During Porter Goss' tenure, the agency saw an exodus of senior officers and a growing uncertainty over its role in fighting terrorism

By Dana Priest, The Washington Post.

WASHINGTON -- Porter Goss was brought into the CIA to quell what the White House viewed as a partisan insurgency against the administration and to re-energize a spy service that failed to prevent the Sept. 11 attacks or accurately assess Iraq's weapons capability.

But as he walked out the glass doors of the CIA's Langley, Va., headquarters Friday, Goss left behind an agency that current and former intelligence officials say is weaker operationally, with a workforce demoralized by an exodus of senior officers and by uncertainty over its role in fighting terrorism and other intelligence priorities, said current and former intelligence officials.

In public, Goss once acknowledged being "amazed at the workload." Within headquarters, "he never bonded with the workforce," said John Brennan, a former senior CIA official and director of the National Counterterrorism Center until last July.

"Now there's a decline in morale, its capability has not been optimized and there's a hemorrhaging of very good officers," Brennan said. "Turf battles continue" with other parts of the recently reorganized U.S. intelligence community "because there's a lack of clarity and he had no vision or strategy about the CIA's future." Brennan added: "Porter's a dedicated public servant. He was ill-suited for the job."

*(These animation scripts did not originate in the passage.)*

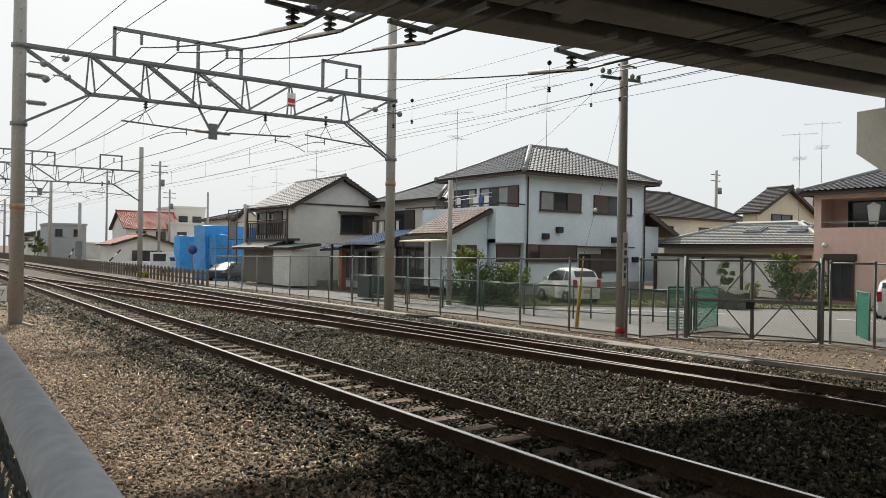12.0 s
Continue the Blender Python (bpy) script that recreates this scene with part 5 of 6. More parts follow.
# ---- houses ----
def tile_plane(house, a, b, c, d, mat, name="roof", pitch=0.28, course=0.30, thick=0.10):
    """A tiled roof plane: eave from a to b, upper edge from d to c. Rolls run up the slope, courses overlap."""
    a, b, c, d = (Vector(p) for p in (a, b, c, d))
    e = (b - a).normalized()
    nrm = (b - a).cross(d - a).normalized()
    if nrm.z < 0:
        nrm = -nrm
    u = nrm.cross(e)
    if u.z < 0:
        u = -u
    width, rise = (b - a).length, (d - a).dot(u)
    bm, last = bmesh.new(), []
    nx, ny = max(2, int(width / pitch)), max(2, int(rise / course))
    def edge(h):
        k = h / rise
        return (d - a).dot(e) * k, width + ((c - b).dot(e)) * k
    for j in range(ny):
        h0, h1 = rise * j / ny, rise * (j + 1) / ny
        l0, r0 = edge(h0)
        l1, r1 = edge(h1)
        lo, hi = [], []
        cols = nx * 3
        for i in range(cols + 1):
            w = width * i / cols
            z = 0.0 if i % 3 else (0.012 if mat in ("tile_brown", "slate") else 0.055)
            for h, l, r, row, lift in ((h0, l0, r0, lo, 0.07), (h1, l1, r1, hi, 0.012)):
                x = min(max(w, l), max(r, l))
                row.append(bm.verts.new(a + e * x + u * h + nrm * (z + lift)))
        for lower, upper in ((last, lo), (lo, hi)) if j else ((lo, hi),):
            for i in range(cols):
                if (lower[i + 1].co - lower[i].co).length > 1e-4 or (upper[i + 1].co - upper[i].co).length > 1e-4:
                    bm.faces.new((lower[i], lower[i + 1], upper[i + 1], upper[i]))
        last = hi
    bmesh.ops.remove_doubles(bm, verts=bm.verts[:], dist=0.0005)
    part(name, bm, mat, house)
    bm = bmesh.new()
    plate = [a, b, c, d] if (c - d).length > 0.02 else [a, b, c]
    up = [bm.verts.new(p + nrm * 0.01) for p in plate]
    dn = [bm.verts.new(p - nrm * thick) for p in plate]
    bm.faces.new(up)
    bm.faces.new(list(reversed(dn)))
    for i in range(len(plate)):
        k = (i + 1) % len(plate)
        bm.faces.new((up[i], dn[i], dn[k], up[k]))
    return part("roof_board", bm, "brown", house)


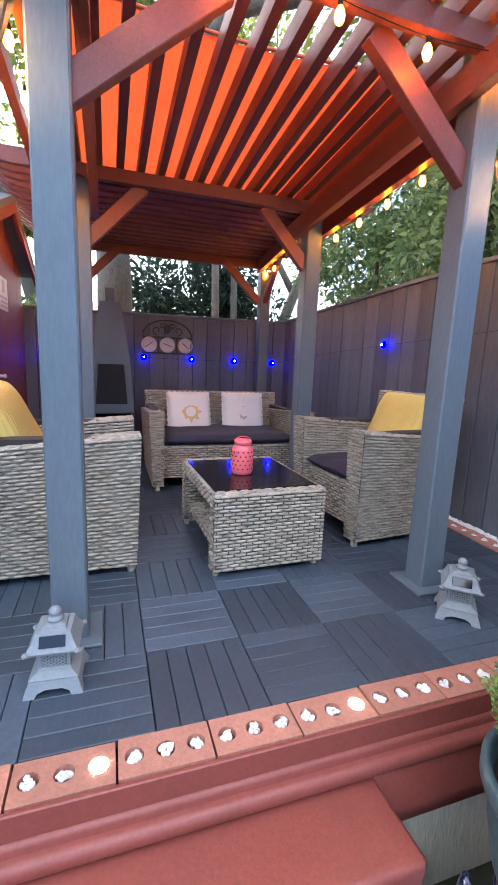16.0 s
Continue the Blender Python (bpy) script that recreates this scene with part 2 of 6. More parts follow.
FELT = mat("roof_felt", (0.16, 0.19, 0.21), 0.9, vary=0.25, scale=4, fine=90, bump=0.5)
CREAM = mat("cream_masonry_paint", (0.70, 0.68, 0.53), 0.7, vary=0.2, scale=5, fine=45, bump=0.7, stretch=(2.2, 2.2, 0.5))
PAVING = mat("worn_paving", (0.135, 0.140, 0.145), 0.7, vary=0.45, scale=4, fine=60, bump=0.35, other=(0.105, 0.075, 0.080), per=0.2)
PAVING_RED = mat("maroon_paving", (0.125, 0.075, 0.078), 0.7, vary=0.45, scale=5, fine=60, bump=0.35, other=(0.12, 0.11, 0.115), per=0.2)
PAVING_SAND = mat("sandy_worn_paving", (0.115, 0.115, 0.118), 0.75, vary=0.5, scale=6, fine=50, bump=0.45, other=(0.33, 0.25, 0.12), per=0.1)
EARTH = mat("dark_soil", (0.030, 0.025, 0.020), 0.9, vary=0.5, scale=20, fine=120, bump=1.0)
GRASSY = mat("ground_far", (0.05, 0.055, 0.03), 0.9, vary=0.4, scale=3, fine=40, bump=0.4)
WICKER = mat("grey_beige_rattan", (0.40, 0.345, 0.262), 0.45, vary=0.5, scale=6, fine=70, bump=0.1, stretch=(1, 18, 1), uv=True, other=(0.105, 0.092, 0.075))
# near-black filling: paints the shade seen in the gaps between strands
WICKER_SHADE = mat("rattan_shadow_core", (0.03, 0.027, 0.024), 0.8, vary=0.2, bump=0)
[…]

As a result of all these factors, said these sources and outside experts who work with the CIA, the number of case officers has skyrocketed, but there has been no dramatic improvement in how spies collect intelligence about terrorist targets. ...
I must point out, however, that it was Bush who failed to prevent 911. Bush has the intelligence to act and willfully did not do so.

It was Bush who read and ignored the PDB of August 6th entitled Bin Laden Determined to Strike Inside the United States!

It was Bush who willfully ignored the warnings of Richard Clark.

It was Bush's state department that warned Taliban representatives —before 911 —that Afghanistan would be carpet bombed if it didn't reach an agreement with U.S. oil companies (Unocal and Exxon-Mobil) on a pipline.

It was Bush's administration that failed to scramble fighters until it was too late.

It was Bush who desparately needed the pretext for war that only an attack on U.S. soil would provide.

It was Bush who was and is willing to compromise American security in order to further a fascist/big oil agenda.

Priest goes on to write that the real battle lines now being drawn are between Negroponte and Donald Rumsfeld. The Bush administration has played politics with this nation's security by appointing war toadies and megalomaniacs to positions of high responsibility. Not content with demoralizing and politicizing the CIA to the detriment of national security, now Bush plays the same game with the Pentagon.

It's all been a tragic disaster for the people of America and the world.